If I may please word my question a little better so I can begin to understand. If I take my gun to the range and shoot,say,5 or 6 rounds and for what ever reason,end it for the day and return home. The next day I return to shoot 25 or 30 rounds for accuracy.Are the 5 or 6 rounds shot the day before adequate for proper fouling to begin "target"(paper) shooting,or ought I have cleaned the barrel prior to returning to the range and fired another few "fouling" rounds? To put it perhaps a bit easier to respond to ,is there something special or unique about freshly-fired fouling rounds(other than warming the barrel)?
 
My experience has been that one fouling shot is sufficient. Another bit of experience is that if a barrel is not particularly oily, fouling shots haven't been necessary. Seems to vary among rifles, as near as I can tell. I've been pretty lucky on that.

For a three-shot group as a test of whatever--sight-in or load-grouping--I'm guessing no more than maybe thirty seconds between shots. I'll maybe stretch that out to a minute or so if I'm really serious with a five-shot or ten-shot group. So far, so good.

Probably the easiest way to get an answer for a particular rifle is to do normal cleaning, whatever floats your boat. Then go to the range.

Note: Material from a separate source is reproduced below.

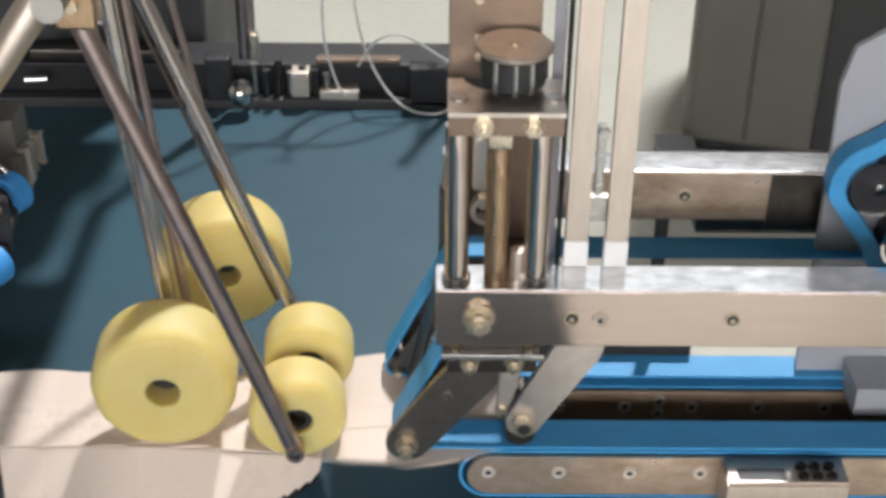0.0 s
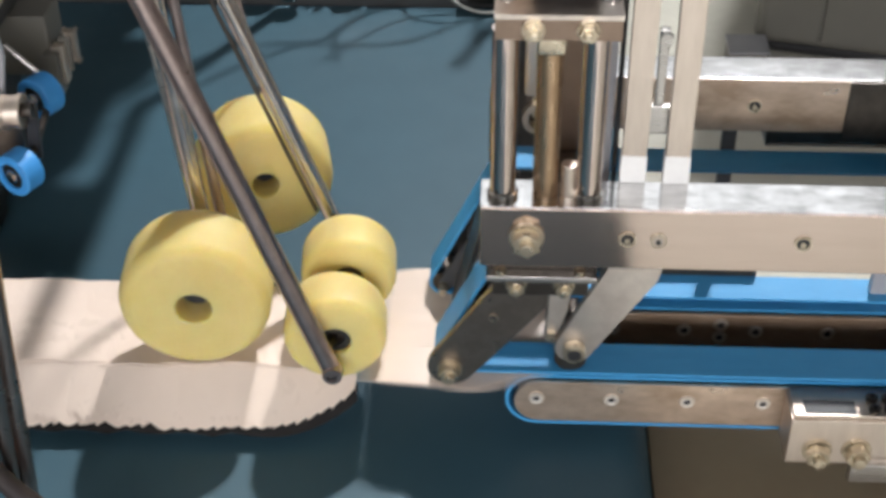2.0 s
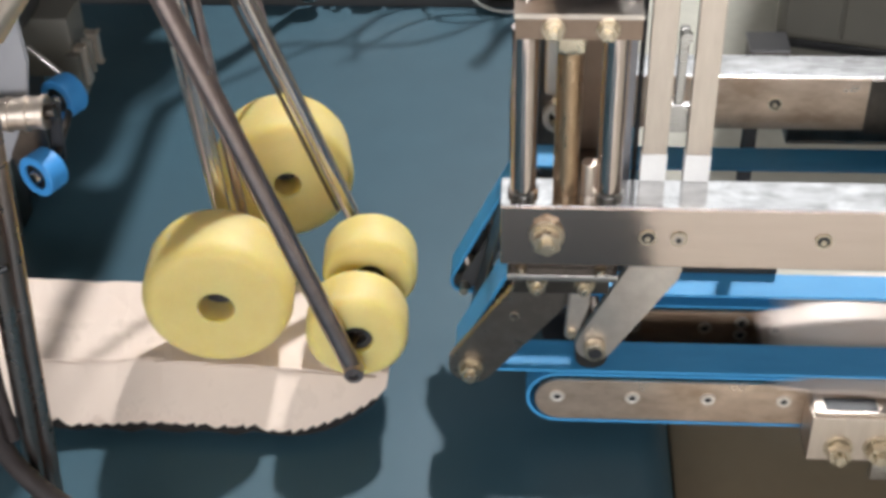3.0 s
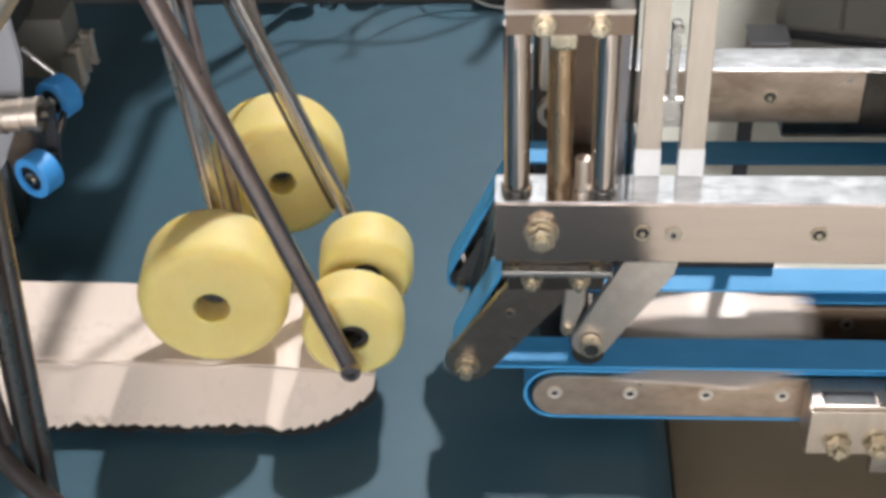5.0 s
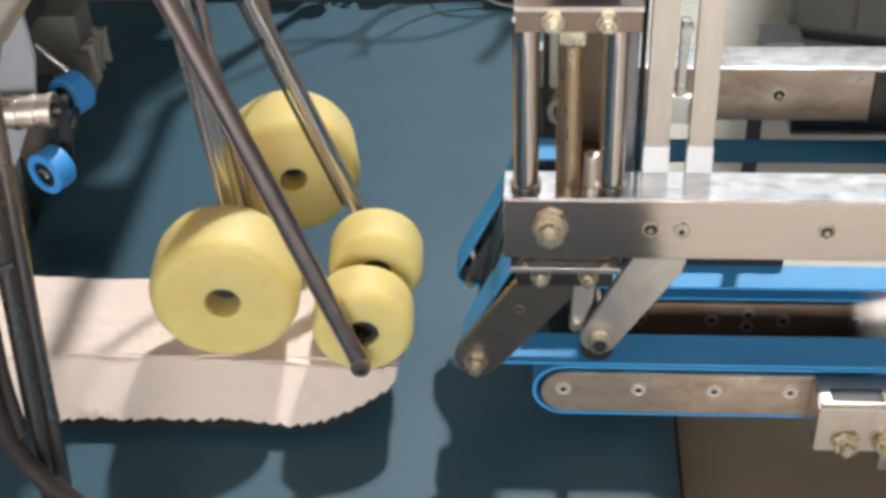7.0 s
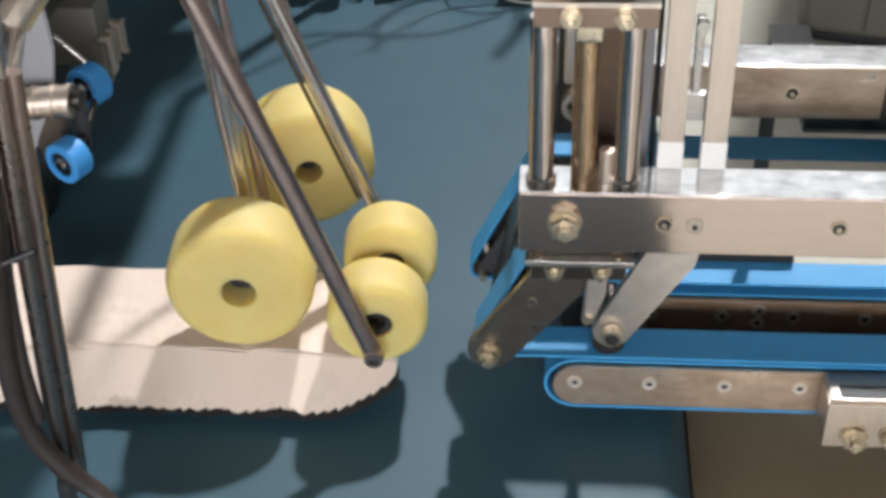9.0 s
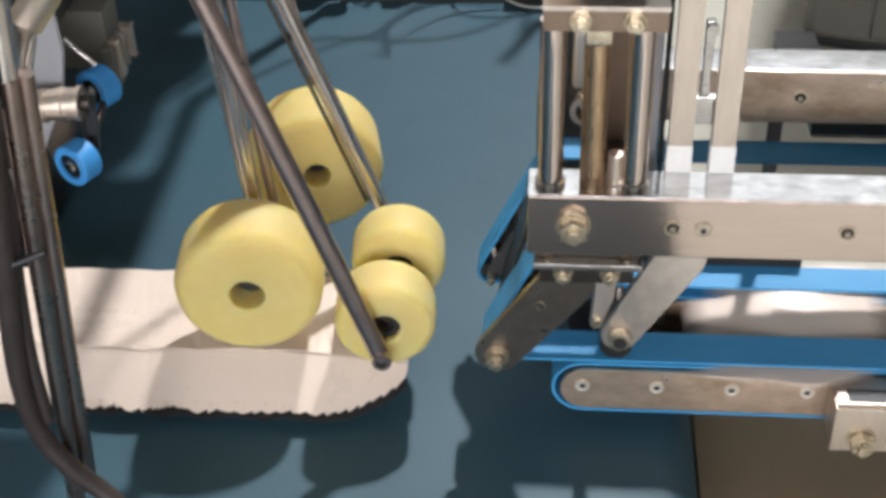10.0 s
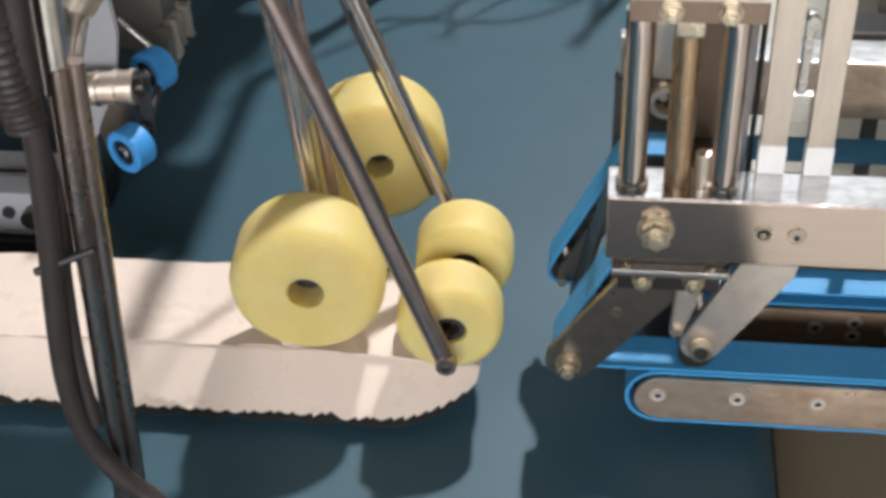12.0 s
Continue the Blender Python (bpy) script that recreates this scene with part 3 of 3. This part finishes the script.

Shoot a group, noting the location of each hit on the target. If the first shot is off from the rest of the group, that would seem to say that a fouling shot is a Good Thing. If it's right in there with the other hits, fuhgeddaboutit.

I've done a "Let's pretend" at the benchrest, shooting for group at a rapid rate--pretending I missed Bambi with the first couple of shots. For three shots, it doesn't seem to matter. If my sight picture is righteous, the group is as good as with slow shooting.

If I start with a barrel which has been cleaned of copper, about all I do after any shooting is to spray WD40 on a patch and run it through a couple of times. Maybe two patches' worth. Then, I spray some gun oil on a patch, lightly, and run it through. That's it. Been doing it that way since WD40 first came on the market, whenever that was. I've mostly used RemOil, since whenever it was that they put it into spray cans. No particular reason for the brand, though.

I don't worry much about copper fouling until there's some degradation in the size of my groups, unless for some reason I decide to get nit-picky about it. :)
 
I also suggest try making the Ed 's Red , it cost less to make and last a long time. ANd it cleans the barrel really well.
 
I agree with the people who just rebarrel when shot out. I especially agree with the fella that says his pickup goes through tires but he just buys new ones. I don't shoot very many rounds through my 243, but when I do I want them to be screamin' and accurate (like everybody)
 
Anyone found that their guns are more accurate when the barrel is warm (about as warm to the touch as a black cat sitting in the sun).

I went out the other day, fired 5 fouling shots, the group was perhaps 1.5", this exact load had provided a sub .5" group the week before. Then I moved on to another load which had provided a .75" group earlier. I was planning to shoot 4 groups of 5. The temperature was about 40F-45F and I was leaving the bolt open for about 30 seconds after a shot, then an additional 10-15 seconds before pulling the trigger.

My first two groups with this load were horrible. 1.5"-2" The second two groups were right at .5"..those groups were also maybe a quarter of an inch higher on average than the first 2 groups.

It was a windy day, gusts of 30mph+ and swirling wind. Is it more likely the wind and my own poor shooting affected the first 2 groups, or could my gun just like a warm barrel more?